7. Infrastructure and Tech Investments
To reach the ₹17,546 crore target, India Post is undergoing a massive hardware refresh in 2026:
- Nayan-GPS Tracking: All delivery vans and postmen are now equipped with real-time GPS tracking to compete with private apps.
- Automatic Sorting Centers: Four new “Mega-Sorting Hubs” have been opened in Bengaluru, Noida, Kolkata, and Guwahati to handle the 30% increase in parcel volume.
- QR-Code Payments: 100% of post offices now support UPI and QR-code-based payments for every service, from buying a stamp to opening a Recurring Deposit (RD).
8. Risks to the 30% Target
While the ambition is high, economists point to several potential “spoilers”:
- The “Slow GDP” Effect: If the nominal GDP growth slows below 8%, consumer spending on e-commerce—and thus parcel volume—could stagnate.
- Private Competition: Companies like Amazon are building their own “last-mile” networks, potentially bypassing the post office entirely.
- International Geopolitics: Continued “trade wars” and fluctuating shipping costs could again hit the International Mail vertical.
Conclusion: From Incremental to Monumental
The Department of Posts is at a crossroads.
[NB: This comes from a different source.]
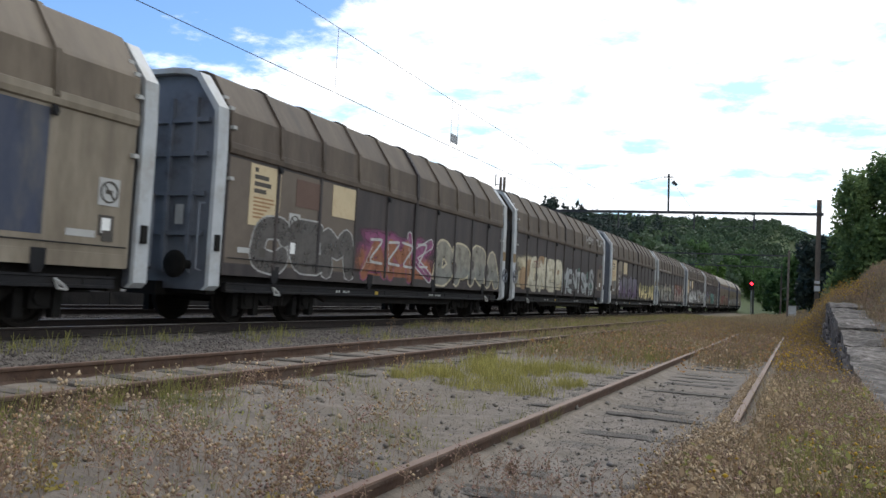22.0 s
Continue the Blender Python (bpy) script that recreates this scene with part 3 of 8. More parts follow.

The 30% revenue target for 2026 is a “stress test” for the entire organization. If successful, India Post will prove that a government-run institution can compete, innovate, and thrive in a hyper-digital economy.
Minister Scindia’s review on January 22nd makes it clear: the organization has three months to bridge the gap. With the banking and parcel sectors performing at their highest levels in history, the dream of a “Profit-Making India Post” by 2030 looks more realistic than ever.
Executive Summary Checklist
- The Target: ₹17,546 crore revenue for FY26 (up 30% from last year).
- Current Status: ₹10,200 crore achieved in the first three quarters (as of Dec 2025).
- Key Growth Drivers: E-commerce parcels, Postal Life Insurance, and POSB savings.
- Underperforming Area: International Mail (due to US trade restrictions).
- Leadership: Driven by Minister Jyotiraditya Scindia’s “Viksit Bharat” transformation roadmap.